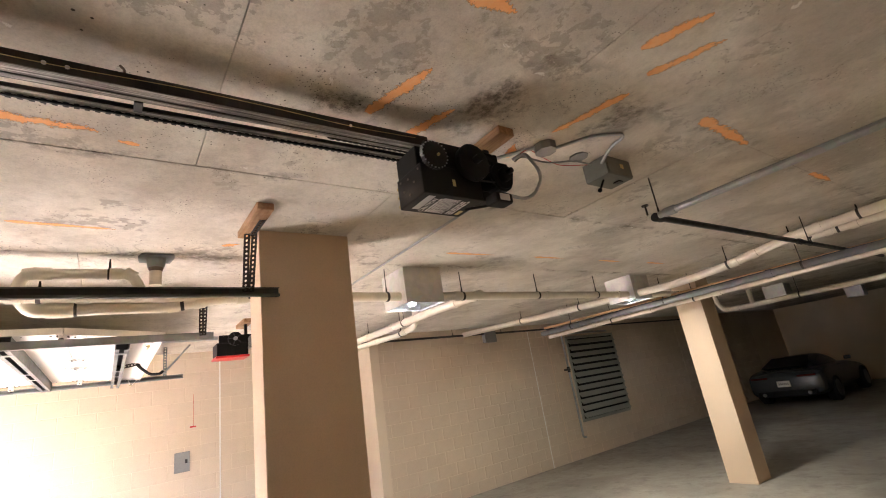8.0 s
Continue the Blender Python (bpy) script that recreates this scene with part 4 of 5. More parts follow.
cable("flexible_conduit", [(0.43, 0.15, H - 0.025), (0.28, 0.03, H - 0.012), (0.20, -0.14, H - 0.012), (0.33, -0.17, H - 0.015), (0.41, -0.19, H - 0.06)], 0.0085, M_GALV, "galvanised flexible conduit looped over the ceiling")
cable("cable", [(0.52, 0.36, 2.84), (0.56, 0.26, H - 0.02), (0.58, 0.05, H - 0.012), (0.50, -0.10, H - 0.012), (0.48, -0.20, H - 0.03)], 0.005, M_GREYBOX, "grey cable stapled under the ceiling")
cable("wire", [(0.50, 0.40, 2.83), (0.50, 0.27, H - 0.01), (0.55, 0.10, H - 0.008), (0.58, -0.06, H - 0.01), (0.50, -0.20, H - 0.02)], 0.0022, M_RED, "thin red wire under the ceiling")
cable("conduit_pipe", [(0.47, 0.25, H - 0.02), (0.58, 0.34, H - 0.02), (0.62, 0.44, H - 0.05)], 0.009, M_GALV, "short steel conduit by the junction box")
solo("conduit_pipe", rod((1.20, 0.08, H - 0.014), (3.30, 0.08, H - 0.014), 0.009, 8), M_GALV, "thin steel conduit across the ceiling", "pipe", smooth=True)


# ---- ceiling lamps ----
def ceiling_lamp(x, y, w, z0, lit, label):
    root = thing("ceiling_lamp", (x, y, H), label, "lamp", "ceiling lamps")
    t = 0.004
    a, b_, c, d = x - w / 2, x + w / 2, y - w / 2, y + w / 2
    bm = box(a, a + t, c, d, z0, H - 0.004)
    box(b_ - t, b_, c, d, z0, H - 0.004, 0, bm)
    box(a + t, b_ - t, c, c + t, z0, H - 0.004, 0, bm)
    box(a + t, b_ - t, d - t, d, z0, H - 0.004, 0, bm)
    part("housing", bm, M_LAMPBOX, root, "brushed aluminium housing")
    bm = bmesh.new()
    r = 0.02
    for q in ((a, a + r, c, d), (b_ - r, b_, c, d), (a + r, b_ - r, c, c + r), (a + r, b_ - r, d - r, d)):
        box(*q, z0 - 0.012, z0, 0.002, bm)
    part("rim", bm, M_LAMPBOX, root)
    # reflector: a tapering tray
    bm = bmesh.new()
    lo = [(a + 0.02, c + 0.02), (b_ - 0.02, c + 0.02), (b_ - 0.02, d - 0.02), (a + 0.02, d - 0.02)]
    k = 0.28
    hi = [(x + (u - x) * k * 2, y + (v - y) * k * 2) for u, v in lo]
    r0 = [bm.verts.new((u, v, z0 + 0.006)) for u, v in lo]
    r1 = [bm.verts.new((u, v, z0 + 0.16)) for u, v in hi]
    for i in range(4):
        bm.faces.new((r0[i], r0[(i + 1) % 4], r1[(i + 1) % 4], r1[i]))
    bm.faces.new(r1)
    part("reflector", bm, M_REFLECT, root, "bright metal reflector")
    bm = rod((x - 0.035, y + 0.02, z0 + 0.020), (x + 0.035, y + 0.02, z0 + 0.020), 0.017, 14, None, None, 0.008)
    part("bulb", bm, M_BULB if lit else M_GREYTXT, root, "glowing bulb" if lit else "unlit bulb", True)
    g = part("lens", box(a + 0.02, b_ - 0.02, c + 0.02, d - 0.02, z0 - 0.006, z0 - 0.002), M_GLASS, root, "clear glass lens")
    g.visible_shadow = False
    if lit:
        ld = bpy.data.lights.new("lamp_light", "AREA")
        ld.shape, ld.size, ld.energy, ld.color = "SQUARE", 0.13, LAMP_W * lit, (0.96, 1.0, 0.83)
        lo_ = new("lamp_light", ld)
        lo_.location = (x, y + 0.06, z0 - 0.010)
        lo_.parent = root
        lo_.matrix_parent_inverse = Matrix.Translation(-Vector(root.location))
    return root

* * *

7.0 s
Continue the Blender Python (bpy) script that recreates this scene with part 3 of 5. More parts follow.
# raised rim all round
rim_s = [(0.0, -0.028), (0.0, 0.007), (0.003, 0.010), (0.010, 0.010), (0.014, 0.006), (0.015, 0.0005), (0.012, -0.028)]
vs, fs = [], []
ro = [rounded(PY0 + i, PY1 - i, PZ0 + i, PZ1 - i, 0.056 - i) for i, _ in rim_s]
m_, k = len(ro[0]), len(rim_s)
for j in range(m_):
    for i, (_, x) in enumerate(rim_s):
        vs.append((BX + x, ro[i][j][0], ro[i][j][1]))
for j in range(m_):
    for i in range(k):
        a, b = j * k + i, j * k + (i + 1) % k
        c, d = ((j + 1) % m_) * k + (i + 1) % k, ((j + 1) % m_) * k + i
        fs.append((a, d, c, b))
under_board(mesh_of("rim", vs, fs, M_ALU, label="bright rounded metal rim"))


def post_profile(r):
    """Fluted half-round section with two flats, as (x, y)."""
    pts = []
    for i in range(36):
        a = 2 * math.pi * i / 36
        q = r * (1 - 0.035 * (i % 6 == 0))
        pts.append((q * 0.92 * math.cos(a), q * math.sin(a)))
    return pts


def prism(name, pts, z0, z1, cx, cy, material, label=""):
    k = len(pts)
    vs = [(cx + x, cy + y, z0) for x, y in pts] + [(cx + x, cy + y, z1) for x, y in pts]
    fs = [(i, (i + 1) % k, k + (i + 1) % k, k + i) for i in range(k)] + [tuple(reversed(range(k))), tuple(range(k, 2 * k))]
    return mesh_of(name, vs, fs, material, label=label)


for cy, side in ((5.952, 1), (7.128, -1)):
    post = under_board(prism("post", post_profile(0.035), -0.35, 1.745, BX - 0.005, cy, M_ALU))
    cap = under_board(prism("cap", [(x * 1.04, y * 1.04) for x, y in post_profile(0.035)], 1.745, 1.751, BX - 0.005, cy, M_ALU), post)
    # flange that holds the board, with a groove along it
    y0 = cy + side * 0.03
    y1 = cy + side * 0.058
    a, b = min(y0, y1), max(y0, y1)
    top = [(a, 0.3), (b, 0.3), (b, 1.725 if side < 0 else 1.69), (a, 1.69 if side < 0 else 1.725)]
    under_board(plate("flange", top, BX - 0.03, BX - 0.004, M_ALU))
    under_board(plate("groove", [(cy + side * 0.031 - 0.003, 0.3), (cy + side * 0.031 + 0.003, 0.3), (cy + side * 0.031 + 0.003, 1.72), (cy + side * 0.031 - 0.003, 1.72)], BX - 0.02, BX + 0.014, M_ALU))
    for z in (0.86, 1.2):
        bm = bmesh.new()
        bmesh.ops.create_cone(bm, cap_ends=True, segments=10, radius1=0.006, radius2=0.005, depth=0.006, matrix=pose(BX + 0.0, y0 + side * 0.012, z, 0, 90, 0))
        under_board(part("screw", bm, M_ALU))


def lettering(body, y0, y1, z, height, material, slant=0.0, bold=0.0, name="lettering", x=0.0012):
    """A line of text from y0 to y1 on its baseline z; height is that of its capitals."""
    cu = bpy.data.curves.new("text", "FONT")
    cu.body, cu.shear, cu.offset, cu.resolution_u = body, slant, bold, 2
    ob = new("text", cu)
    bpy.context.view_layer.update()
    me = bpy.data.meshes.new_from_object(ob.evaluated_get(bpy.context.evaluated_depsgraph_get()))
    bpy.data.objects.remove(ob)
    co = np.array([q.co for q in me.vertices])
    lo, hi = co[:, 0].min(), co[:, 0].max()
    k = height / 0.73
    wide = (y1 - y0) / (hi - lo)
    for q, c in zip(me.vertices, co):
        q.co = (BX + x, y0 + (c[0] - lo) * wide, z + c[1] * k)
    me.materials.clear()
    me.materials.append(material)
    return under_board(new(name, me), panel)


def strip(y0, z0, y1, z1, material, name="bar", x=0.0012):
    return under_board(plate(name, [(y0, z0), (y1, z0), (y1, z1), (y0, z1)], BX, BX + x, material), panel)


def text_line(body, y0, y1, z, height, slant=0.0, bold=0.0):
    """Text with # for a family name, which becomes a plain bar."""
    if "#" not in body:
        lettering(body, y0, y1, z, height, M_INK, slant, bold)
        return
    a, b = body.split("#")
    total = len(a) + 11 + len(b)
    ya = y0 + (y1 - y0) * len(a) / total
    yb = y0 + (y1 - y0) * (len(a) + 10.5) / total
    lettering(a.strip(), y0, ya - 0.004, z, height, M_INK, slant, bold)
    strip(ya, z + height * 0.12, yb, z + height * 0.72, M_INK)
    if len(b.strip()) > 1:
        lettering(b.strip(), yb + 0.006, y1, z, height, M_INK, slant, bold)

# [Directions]
Look through the material above and print exactly the lines from the one containing "4 of 5. More parts follow." to the one containing "rod((1.20, 0.08, H", both included, and nothing more.

# [Written solution]
Continue the Blender Python (bpy) script that recreates this scene with part 4 of 5. More parts follow.
cable("flexible_conduit", [(0.43, 0.15, H - 0.025), (0.28, 0.03, H - 0.012), (0.20, -0.14, H - 0.012), (0.33, -0.17, H - 0.015), (0.41, -0.19, H - 0.06)], 0.0085, M_GALV, "galvanised flexible conduit looped over the ceiling")
cable("cable", [(0.52, 0.36, 2.84), (0.56, 0.26, H - 0.02), (0.58, 0.05, H - 0.012), (0.50, -0.10, H - 0.012), (0.48, -0.20, H - 0.03)], 0.005, M_GREYBOX, "grey cable stapled under the ceiling")
cable("wire", [(0.50, 0.40, 2.83), (0.50, 0.27, H - 0.01), (0.55, 0.10, H - 0.008), (0.58, -0.06, H - 0.01), (0.50, -0.20, H - 0.02)], 0.0022, M_RED, "thin red wire under the ceiling")
cable("conduit_pipe", [(0.47, 0.25, H - 0.02), (0.58, 0.34, H - 0.02), (0.62, 0.44, H - 0.05)], 0.009, M_GALV, "short steel conduit by the junction box")
solo("conduit_pipe", rod((1.20, 0.08, H - 0.014), (3.30, 0.08, H - 0.014), 0.009, 8), M_GALV, "thin steel conduit across the ceiling", "pipe", smooth=True)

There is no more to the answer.